● **AIM OF THE EXERCISE**
Leave out the pictures; transcribe all else exactly.
________________________
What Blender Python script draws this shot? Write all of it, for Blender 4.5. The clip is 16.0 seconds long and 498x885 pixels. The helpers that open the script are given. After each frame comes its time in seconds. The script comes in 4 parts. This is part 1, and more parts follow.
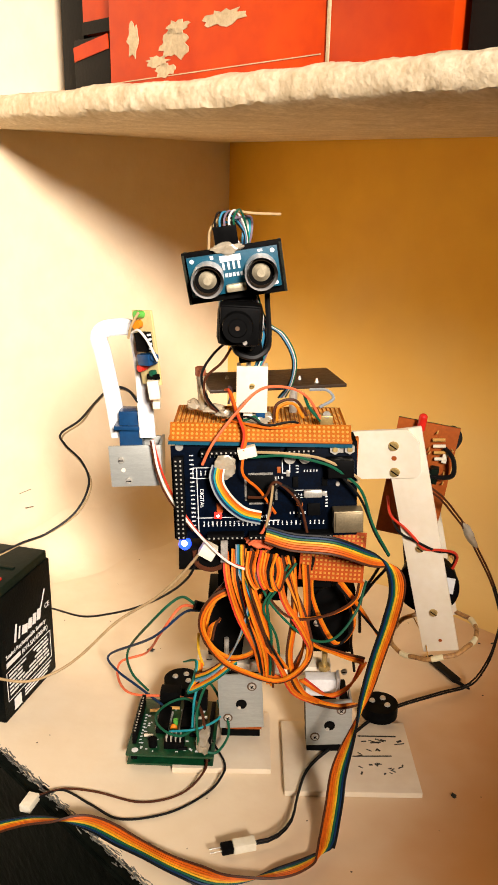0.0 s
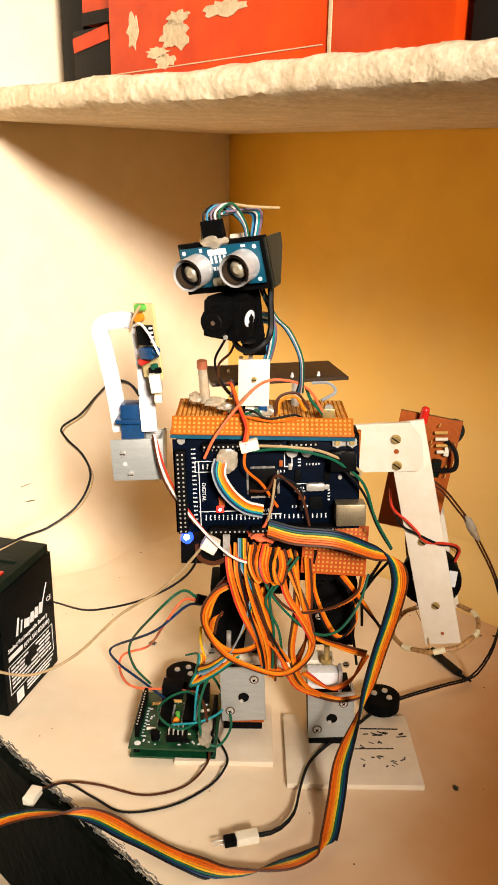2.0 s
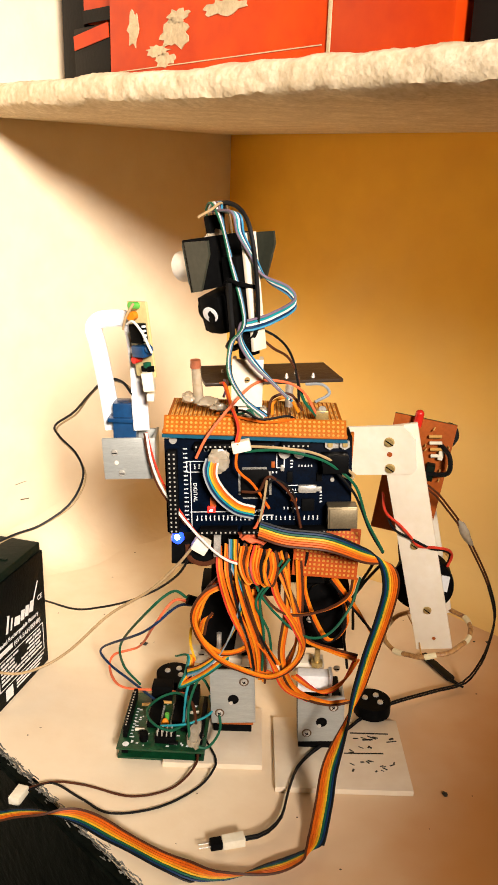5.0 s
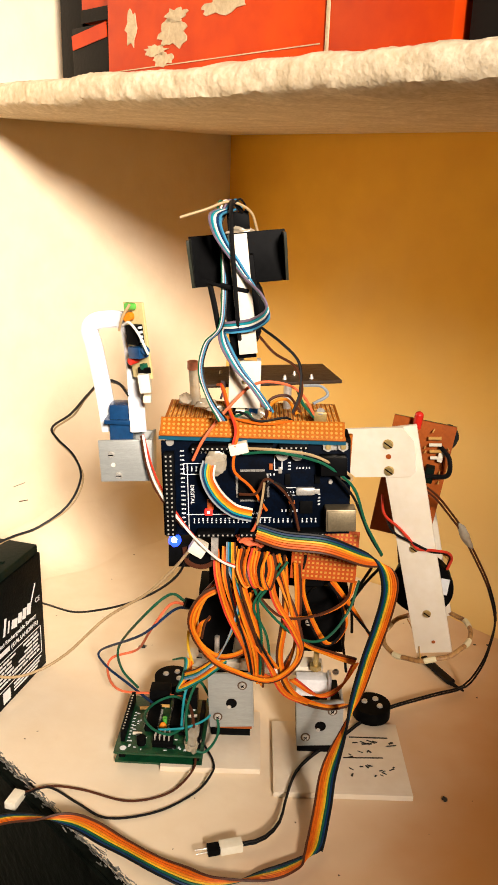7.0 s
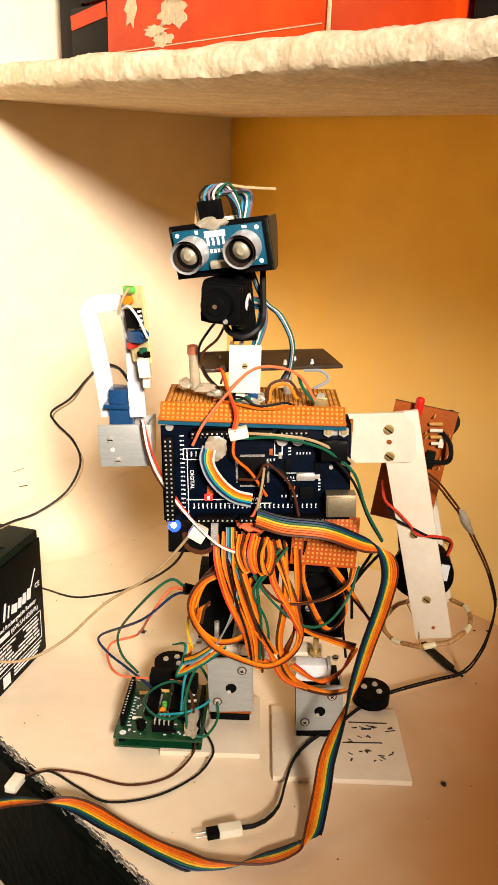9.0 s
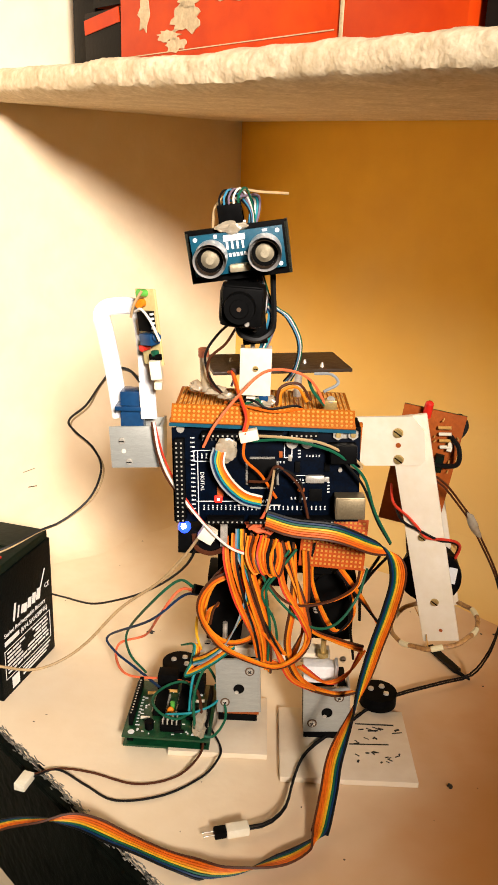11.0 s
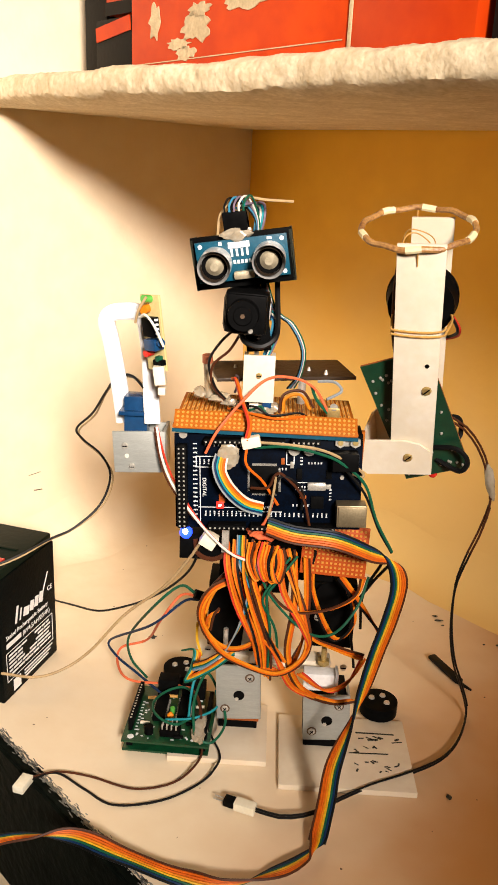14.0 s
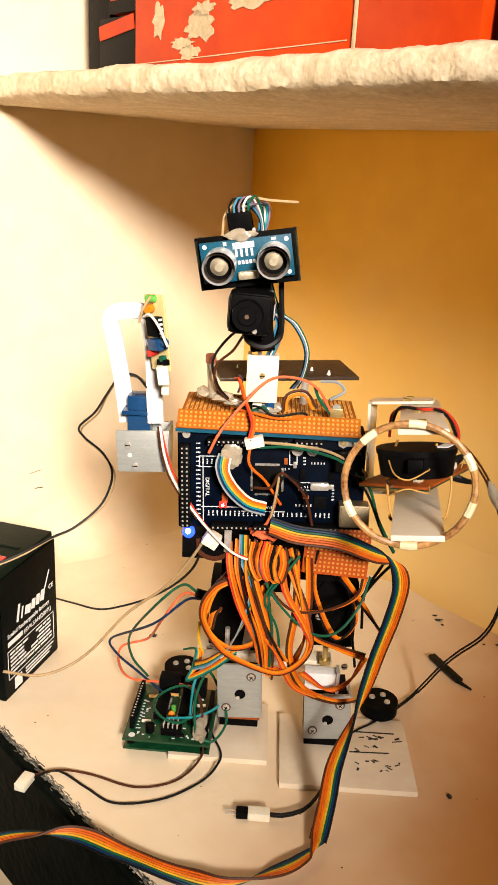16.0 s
________________________
● **EXPECTED ANSWER**
What Blender Python script draws this shot? Write all of it, for Blender 4.5. The clip is 16.0 seconds long and 498x885 pixels. The helpers that open the script are given. After each frame comes its time in seconds. The script comes in 4 parts. This is part 1, and more parts follow.
0.0 s
2.0 s
5.0 s
7.0 s
9.0 s
11.0 s
14.0 s
16.0 s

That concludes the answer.